**Data provided**
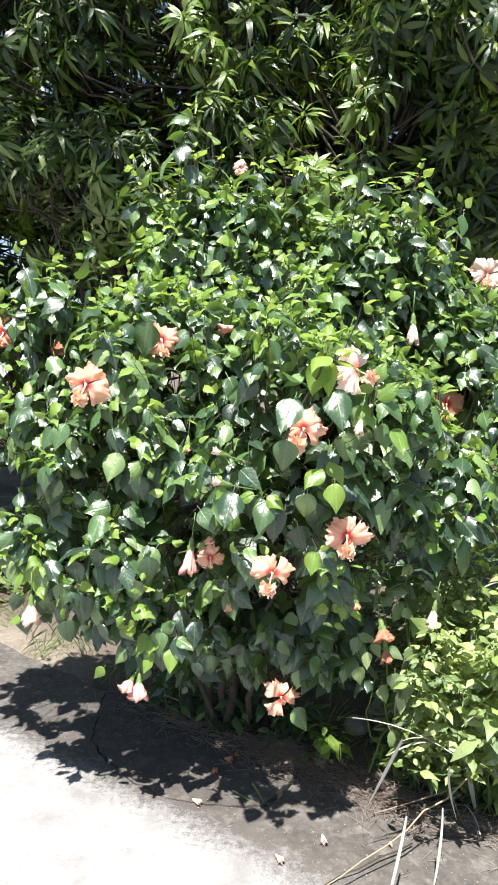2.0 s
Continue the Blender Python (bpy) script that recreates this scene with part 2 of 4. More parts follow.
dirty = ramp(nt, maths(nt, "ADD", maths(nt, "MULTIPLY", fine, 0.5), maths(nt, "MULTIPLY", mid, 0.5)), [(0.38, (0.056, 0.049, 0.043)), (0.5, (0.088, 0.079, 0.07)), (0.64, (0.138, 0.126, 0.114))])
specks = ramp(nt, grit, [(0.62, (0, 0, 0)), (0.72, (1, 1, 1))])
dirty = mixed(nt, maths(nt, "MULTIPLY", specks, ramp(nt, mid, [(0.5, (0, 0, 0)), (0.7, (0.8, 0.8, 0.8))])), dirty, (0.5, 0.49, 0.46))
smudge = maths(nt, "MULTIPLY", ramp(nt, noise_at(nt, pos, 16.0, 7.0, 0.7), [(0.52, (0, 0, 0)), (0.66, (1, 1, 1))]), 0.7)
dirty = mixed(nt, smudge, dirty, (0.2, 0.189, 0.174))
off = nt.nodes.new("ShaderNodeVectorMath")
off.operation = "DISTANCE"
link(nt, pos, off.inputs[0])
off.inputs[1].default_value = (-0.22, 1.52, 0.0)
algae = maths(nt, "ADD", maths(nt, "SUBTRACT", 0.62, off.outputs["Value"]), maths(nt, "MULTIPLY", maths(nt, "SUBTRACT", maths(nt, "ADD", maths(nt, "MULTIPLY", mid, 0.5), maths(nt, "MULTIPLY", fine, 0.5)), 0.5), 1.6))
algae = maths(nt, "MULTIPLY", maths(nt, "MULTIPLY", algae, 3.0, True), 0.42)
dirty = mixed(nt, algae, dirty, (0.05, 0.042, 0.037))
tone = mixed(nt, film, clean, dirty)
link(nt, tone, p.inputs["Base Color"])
p.inputs["Roughness"].default_value = 0.88
bumped(nt, p, maths(nt, "ADD", maths(nt, "ADD", mid, fine), maths(nt, "MULTIPLY", grit, 0.6)), 0.5, 0.006)


# ---- building helpers ----
rng = np.random.default_rng(7)
PLACE = {}
UP = np.array((0.0, 0.0, 1.0))


def unit(v):
    v = np.asarray(v, float)
    return v / max(1e-9, np.linalg.norm(v))


class Geo:
    """Vertices, faces and uv gathered for one mesh."""

    def __init__(self):
        self.v, self.f, self.uv, self.n = [], [], [], 0

    def add(self, tpl, frame3=None, at=(0, 0, 0)):
        v, f, uv = tpl
        w = v if frame3 is None else v @ frame3.T
        self.v.append(w + np.asarray(at, float))
        self.f.extend((f + self.n).tolist() if isinstance(f, np.ndarray) else [[i + self.n for i in q] for q in f])
        self.uv.append(uv)
        self.n += len(v)

    def tpl(self):
        return np.concatenate(self.v), self.f, np.concatenate(self.uv)

    def mesh(self, name, mat, smooth=True):
        me = bpy.data.meshes.new(name)
        v, uv = np.concatenate(self.v), np.concatenate(self.uv)
        me.from_pydata(v.tolist(), [], self.f)
        layer = me.uv_layers.new(name="UVMap")
        idx = np.zeros(len(me.loops), np.int32)
        me.loops.foreach_get("vertex_index", idx)
        layer.data.foreach_set("uv", uv[idx].astype(np.float32).ravel())
        if smooth:
            me.polygons.foreach_set("use_smooth", np.ones(len(me.polygons), bool))
        me.materials.append(mat)
        return me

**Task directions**
Leave the images out, please, and restate each line word for word.

**Output of the exercise**
2.0 s
Continue the Blender Python (bpy) script that recreates this scene with part 2 of 4. More parts follow.
dirty = ramp(nt, maths(nt, "ADD", maths(nt, "MULTIPLY", fine, 0.5), maths(nt, "MULTIPLY", mid, 0.5)), [(0.38, (0.056, 0.049, 0.043)), (0.5, (0.088, 0.079, 0.07)), (0.64, (0.138, 0.126, 0.114))])
specks = ramp(nt, grit, [(0.62, (0, 0, 0)), (0.72, (1, 1, 1))])
dirty = mixed(nt, maths(nt, "MULTIPLY", specks, ramp(nt, mid, [(0.5, (0, 0, 0)), (0.7, (0.8, 0.8, 0.8))])), dirty, (0.5, 0.49, 0.46))
smudge = maths(nt, "MULTIPLY", ramp(nt, noise_at(nt, pos, 16.0, 7.0, 0.7), [(0.52, (0, 0, 0)), (0.66, (1, 1, 1))]), 0.7)
dirty = mixed(nt, smudge, dirty, (0.2, 0.189, 0.174))
off = nt.nodes.new("ShaderNodeVectorMath")
off.operation = "DISTANCE"
link(nt, pos, off.inputs[0])
off.inputs[1].default_value = (-0.22, 1.52, 0.0)
algae = maths(nt, "ADD", maths(nt, "SUBTRACT", 0.62, off.outputs["Value"]), maths(nt, "MULTIPLY", maths(nt, "SUBTRACT", maths(nt, "ADD", maths(nt, "MULTIPLY", mid, 0.5), maths(nt, "MULTIPLY", fine, 0.5)), 0.5), 1.6))
algae = maths(nt, "MULTIPLY", maths(nt, "MULTIPLY", algae, 3.0, True), 0.42)
dirty = mixed(nt, algae, dirty, (0.05, 0.042, 0.037))
tone = mixed(nt, film, clean, dirty)
link(nt, tone, p.inputs["Base Color"])
p.inputs["Roughness"].default_value = 0.88
bumped(nt, p, maths(nt, "ADD", maths(nt, "ADD", mid, fine), maths(nt, "MULTIPLY", grit, 0.6)), 0.5, 0.006)


# ---- building helpers ----
rng = np.random.default_rng(7)
PLACE = {}
UP = np.array((0.0, 0.0, 1.0))


def unit(v):
    v = np.asarray(v, float)
    return v / max(1e-9, np.linalg.norm(v))


class Geo:
    """Vertices, faces and uv gathered for one mesh."""

    def __init__(self):
        self.v, self.f, self.uv, self.n = [], [], [], 0

    def add(self, tpl, frame3=None, at=(0, 0, 0)):
        v, f, uv = tpl
        w = v if frame3 is None else v @ frame3.T
        self.v.append(w + np.asarray(at, float))
        self.f.extend((f + self.n).tolist() if isinstance(f, np.ndarray) else [[i + self.n for i in q] for q in f])
        self.uv.append(uv)
        self.n += len(v)

    def tpl(self):
        return np.concatenate(self.v), self.f, np.concatenate(self.uv)

    def mesh(self, name, mat, smooth=True):
        me = bpy.data.meshes.new(name)
        v, uv = np.concatenate(self.v), np.concatenate(self.uv)
        me.from_pydata(v.tolist(), [], self.f)
        layer = me.uv_layers.new(name="UVMap")
        idx = np.zeros(len(me.loops), np.int32)
        me.loops.foreach_get("vertex_index", idx)
        layer.data.foreach_set("uv", uv[idx].astype(np.float32).ravel())
        if smooth:
            me.polygons.foreach_set("use_smooth", np.ones(len(me.polygons), bool))
        me.materials.append(mat)
        return me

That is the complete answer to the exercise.